West European leaders had hissy fits during the last several days over their displeasure with major elements of President Trump’s foreign policy. The growing split burst out into the open during the recent annual security conference in Munich, Germany, where Vice President Mike Pence laid out the Trump administration’s expectations for America’s West European allies. To sum up the message, Vice President Pence essentially told them to grow up, shoulder more financial responsibility for mutual defense, and stop putting their narrow economic interests over the security interests of the free world when it comes to such adversaries as Iran and Russia.
West European leaders have become used to being coddled by past U.S. presidents. Perhaps for that reason, they treated former Vice President Joe Biden like a long-lost indulgent uncle when he addressed the Munich security conference as a private citizen who is considering a run for the presidency in 2020. He played his audience of foreign dignitaries like a violin, soothing them with the words of solidarity they prefer to hear and with sharp criticism of the Trump administration that was music to their ears.
“The America I see does not wish to turn our back on the world or allies, our closest allies,” Mr. Biden said. “Indeed, the American people understand that it’s only by working in cooperation with our friends that we are going to be able to harness the forces of a rapidly changing world, to mitigate their downsides and turn them to our collective advantage.” Calling America’s policies under our current duly elected president of the United States “an embarrassment,” he declared, “I promise you, as my mother would say, this too shall pass. We will be back. We will be back. Don’t have any doubt about that.”
In stark contrast, Vice President Pence spoke at the security conference, as he did earlier in the week, like a disciplined adult who told his smug audience what they had to hear to meet the challenges of the world today, not the nostalgic bromides they wanted to hear.
“When you hear President Trump ask our NATO allies to live up to the commitments they’ve made to our common defense, that’s what we call being leader of the free world,” Vice President Pence told the Munich security conference as his audience sat mostly in silence.
Asking our NATO allies to contribute more to our common defense is not an abandonment of our allies. Quite the opposite. It is a recognition that we are no longer living in the decades immediately following World War II when European countries were still struggling to get on their feet, the Soviet Union posed an imminent threat, and only the United States could be counted on to bear the full burden of protecting the free world. If Western Europe today expects to be taken seriously as a full partner, it must stop its free-riding on the backs of American taxpayers.

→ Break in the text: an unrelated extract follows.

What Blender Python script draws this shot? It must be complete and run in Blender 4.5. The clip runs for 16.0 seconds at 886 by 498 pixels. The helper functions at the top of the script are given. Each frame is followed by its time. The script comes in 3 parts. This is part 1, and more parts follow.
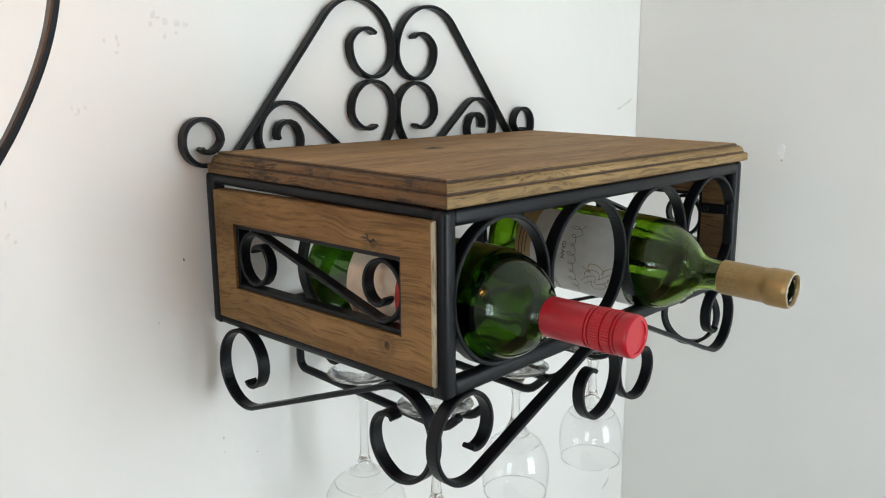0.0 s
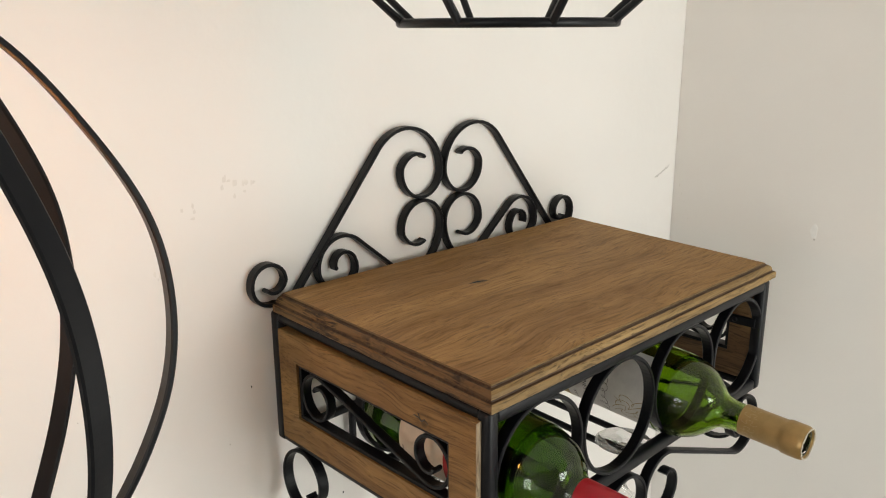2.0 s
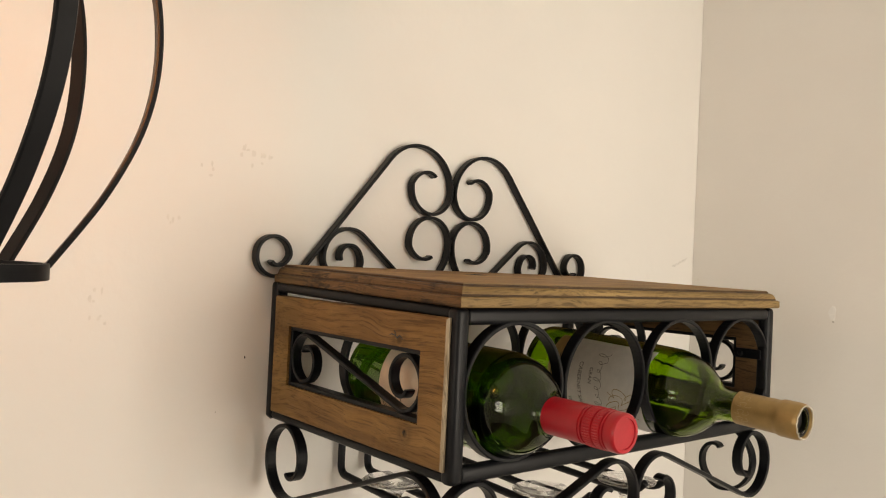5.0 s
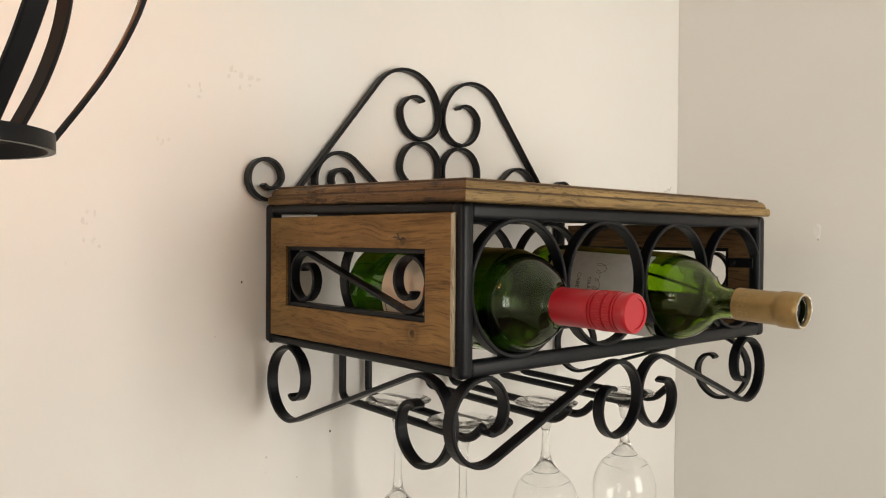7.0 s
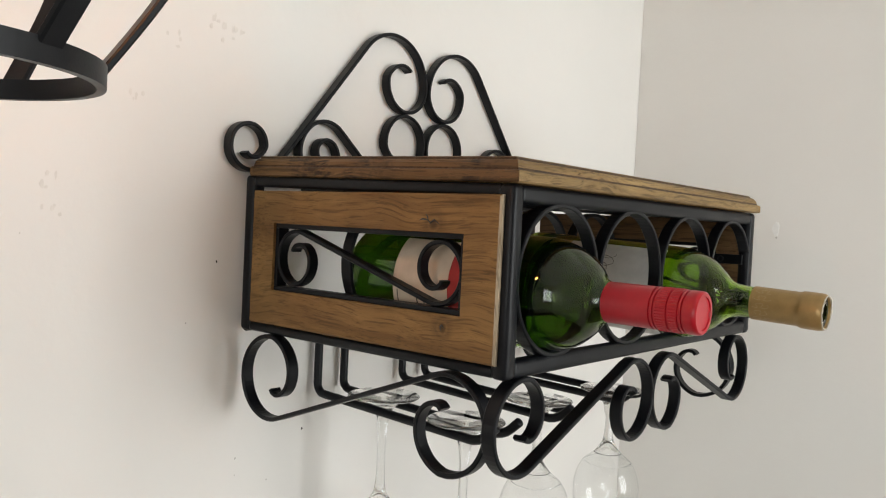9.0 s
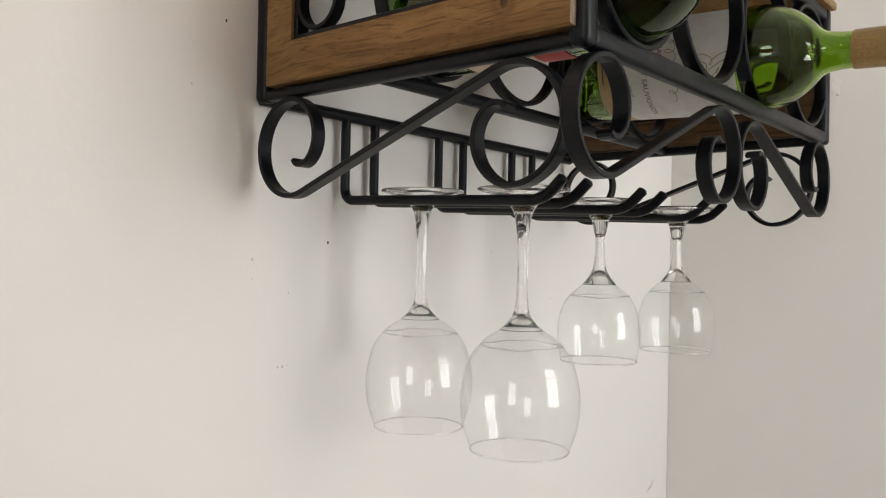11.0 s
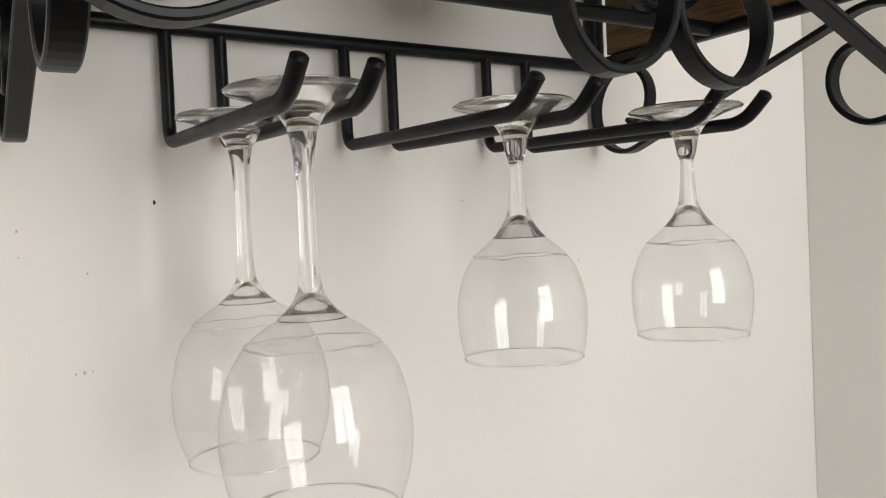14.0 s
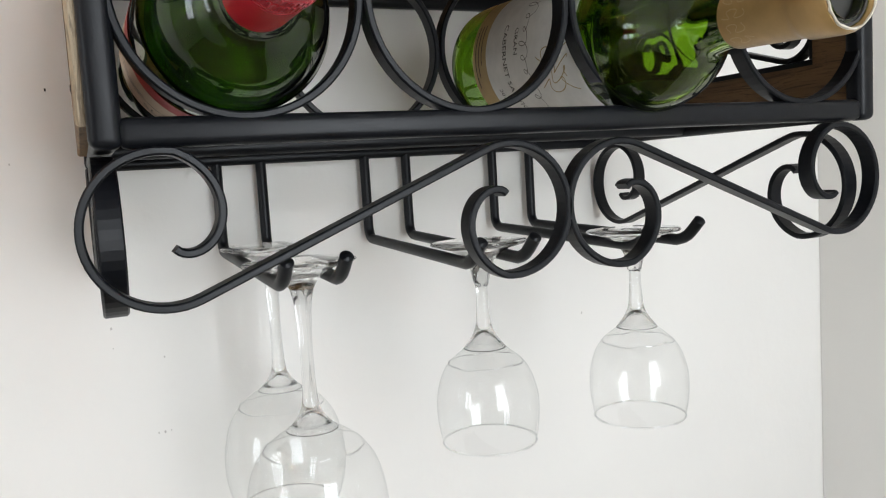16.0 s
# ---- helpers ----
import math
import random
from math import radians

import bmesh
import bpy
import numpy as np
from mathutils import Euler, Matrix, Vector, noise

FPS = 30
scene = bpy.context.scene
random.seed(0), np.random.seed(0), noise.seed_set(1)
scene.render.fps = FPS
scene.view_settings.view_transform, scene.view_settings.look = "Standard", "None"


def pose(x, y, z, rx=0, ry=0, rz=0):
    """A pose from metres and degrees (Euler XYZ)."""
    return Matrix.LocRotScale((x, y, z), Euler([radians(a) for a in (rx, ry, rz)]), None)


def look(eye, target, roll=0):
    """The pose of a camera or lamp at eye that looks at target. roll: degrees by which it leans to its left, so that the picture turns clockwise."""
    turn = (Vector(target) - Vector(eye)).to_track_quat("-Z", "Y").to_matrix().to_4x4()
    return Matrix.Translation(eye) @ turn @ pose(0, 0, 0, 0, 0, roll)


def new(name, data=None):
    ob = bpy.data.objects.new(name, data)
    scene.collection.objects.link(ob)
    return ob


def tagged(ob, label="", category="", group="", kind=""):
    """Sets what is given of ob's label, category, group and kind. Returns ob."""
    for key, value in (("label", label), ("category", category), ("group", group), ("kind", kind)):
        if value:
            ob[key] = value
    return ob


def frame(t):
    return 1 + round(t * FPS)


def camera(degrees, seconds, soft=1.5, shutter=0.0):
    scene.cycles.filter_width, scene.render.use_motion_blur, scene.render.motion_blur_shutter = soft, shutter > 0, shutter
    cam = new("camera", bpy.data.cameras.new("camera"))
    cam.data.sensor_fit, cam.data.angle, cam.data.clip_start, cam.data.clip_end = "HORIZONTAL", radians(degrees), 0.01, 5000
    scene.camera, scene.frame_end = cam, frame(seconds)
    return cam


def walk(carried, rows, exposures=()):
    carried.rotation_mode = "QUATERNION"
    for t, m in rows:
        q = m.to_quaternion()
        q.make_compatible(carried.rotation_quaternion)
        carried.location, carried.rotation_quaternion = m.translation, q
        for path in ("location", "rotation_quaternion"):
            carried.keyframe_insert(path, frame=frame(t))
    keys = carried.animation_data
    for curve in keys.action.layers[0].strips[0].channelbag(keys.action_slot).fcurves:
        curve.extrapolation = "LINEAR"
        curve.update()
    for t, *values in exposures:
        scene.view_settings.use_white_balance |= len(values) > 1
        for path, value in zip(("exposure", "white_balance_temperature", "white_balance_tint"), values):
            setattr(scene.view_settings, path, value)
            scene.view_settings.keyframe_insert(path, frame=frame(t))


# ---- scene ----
cam = camera(58.3, 16.0, soft=1.1)
PATH = [
    (0, (-0.31, -0.551, 1.578), (1.117, 0.794, 1.184), -0.4),
    (0.5, (-0.329, -0.544, 1.63), (1.061, 0.811, 1.152), -1.1),
    (1, (-0.333, -0.541, 1.678), (1.045, 0.806, 1.144), -0.6),
    (1.5, (-0.327, -0.551, 1.722), (1.049, 0.804, 1.199), -0.4),
    (2, (-0.325, -0.558, 1.743), (1.012, 0.831, 1.21), -0.3),
    (2.5, (-0.325, -0.553, 1.741), (1.026, 0.818, 1.197), 0.1),
    (3, (-0.324, -0.556, 1.742), (1.046, 0.828, 1.284), 0.4),
    (3.2, (-0.321, -0.559, 1.73), (1.054, 0.83, 1.307), 0.7),
    (5.3, (-0.323, -0.641, 1.518), (0.934, 0.913, 1.593), 2.8),
    (5.5, (-0.328, -0.644, 1.506), (0.906, 0.928, 1.581), 2.1),
    (6, (-0.329, -0.645, 1.486), (0.867, 0.958, 1.509), 0.2),
    (6.5, (-0.328, -0.631, 1.486), (0.947, 0.909, 1.463), -0.0),
    (7, (-0.334, -0.619, 1.489), (0.993, 0.878, 1.466), 0.4),
    (7.5, (-0.348, -0.598, 1.494), (1.029, 0.852, 1.448), 1.4),
    (8, (-0.363, -0.573, 1.496), (1.072, 0.816, 1.395), 1.8),
    (8.2, (-0.362, -0.562, 1.495), (1.098, 0.8, 1.39), 2.5),
    (10.3, (-0.36, -0.44, 1.394), (1.224, 0.781, 1.409), 0.8),
    (10.5, (-0.348, -0.435, 1.364), (1.214, 0.813, 1.398), 0.8),
    (11, (-0.31, -0.441, 1.302), (1.21, 0.859, 1.322), 1.1),
    (11.5, (-0.256, -0.458, 1.258), (1.198, 0.914, 1.318), 1.1),
    (12, (-0.193, -0.469, 1.249), (1.092, 1.064, 1.268), 0.1),
    (12.5, (-0.14, -0.454, 1.25), (1.091, 1.122, 1.208), -0.5),
    (13, (-0.086, -0.439, 1.264), (1.084, 1.183, 1.233), -1.3),
    (13.5, (-0.05, -0.438, 1.282), (1.059, 1.226, 1.25), -1.7),
    (14, (-0.019, -0.444, 1.29), (1.037, 1.254, 1.238), -2.6),
    (14.5, (0.014, -0.458, 1.296), (1.012, 1.274, 1.234), -3.1),
    (15, (0.029, -0.479, 1.306), (0.955, 1.292, 1.233), -3.5),
    (15.5, (0.031, -0.51, 1.333), (0.885, 1.296, 1.232), -4.3),
    (16, (0.0, -0.556, 1.385), (0.816, 1.26, 1.198), -3.5),
]
EXPOSURES = [(0.0, 0.14, 6400, 8), (0.5, 0.13, 6480, 8), (1.0, 0.05, 6500, 8), (1.5, -0.06, 6750, 9), (2.0, 0.0, 7420, 13), (2.5, 0.03, 7400, 13), (3.0, -0.01, 8400, 18), (5.5, -0.12, 9000, 18), (7.0, -0.06, 8000, 15), (8.0, -0.05, 7450, 13),
             (10.5, 0.05, 6800, 14), (11.0, -0.08, 7195, 15), (11.5, 0.0, 7150, 15), (12.0, -0.16, 7100, 14), (13.0, -0.14, 7300, 15), (13.5, -0.10, 7300, 16), (15.0, -0.04, 7330, 15), (15.5, 0.0, 7330, 16), (16.0, 0.20, 6650, 13)]
walk(cam, [(t, look(eye, target, roll)) for t, eye, target, roll in PATH], EXPOSURES)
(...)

West European countries also need to demonstrate by their actions that they are willing to sacrifice short-term economic advantages to secure the peace. Unfortunately, European countries insist on continuing to do business as usual with the leading state sponsor of terrorism, Iran. Vice President Pence appropriately scolded European leaders for not joining the United States in withdrawing from the disastrous nuclear deal with Iran and reimposing sanctions. “The time has come for our European partners to stand with us and with the Iranian people, our allies and friends in the region,” Vice President Pence said. “The time has come from our European partners to withdraw from the Iran nuclear deal and join us as we bring the economic and diplomatic pressure necessary to give the Iranian people, the region, and the world the peace, security, and freedom they deserve.”
Chancellor Angela Merkel of Germany shamelessly tried to portray the Iran nuclear deal as, the New York Times characterized in its report of her remarks, “the best way of influencing Iranian behavior on a range of non-nuclear issues, from missile development to terrorism.” She complained that the split over Iran “depresses me very much.” What is depressing is Chancellor Merkel’s willful blindness to the realities on the ground, where Iran’s missile program and its reach through terrorist proxies are rapidly expanding. All she and her European colleagues really care about is keeping the Iranian market open for European products and services in exchange for Iranian oil.
Germany is also placing its own selfish, parochial interests over the maintenance of European and international peace and security by collaborating with Russia to build the Nordstream 2 pipeline that would send Russian gas directly to Germany without requiring passage through Ukraine. “We can’t ensure the defense of the West if our allies are dependent on the East,” Vice President said in rebuking Chancellor Merkel’s lame attempt to defend her country’s collaboration with Russia.
Thomas Kleine-Brockhoff, a former adviser to the German president and director of the Berlin office of the German Marshall Fund, said, “If an alliance becomes unilateral and transactional, then it’s no longer an alliance.” He and his cohorts in the West European intelligentsia miss the point. President Trump is trying to realign America’s alliance with Europe within a multilateral framework of mutual responsibility rather than codependency. The president intends to continue America’s position as the leader of the free world. However, at the same time he expects our alliance partners to take off their rose colored glasses, worn also by Barack Obama and John Kerry when they were in office, in dealing with adversaries like Iran.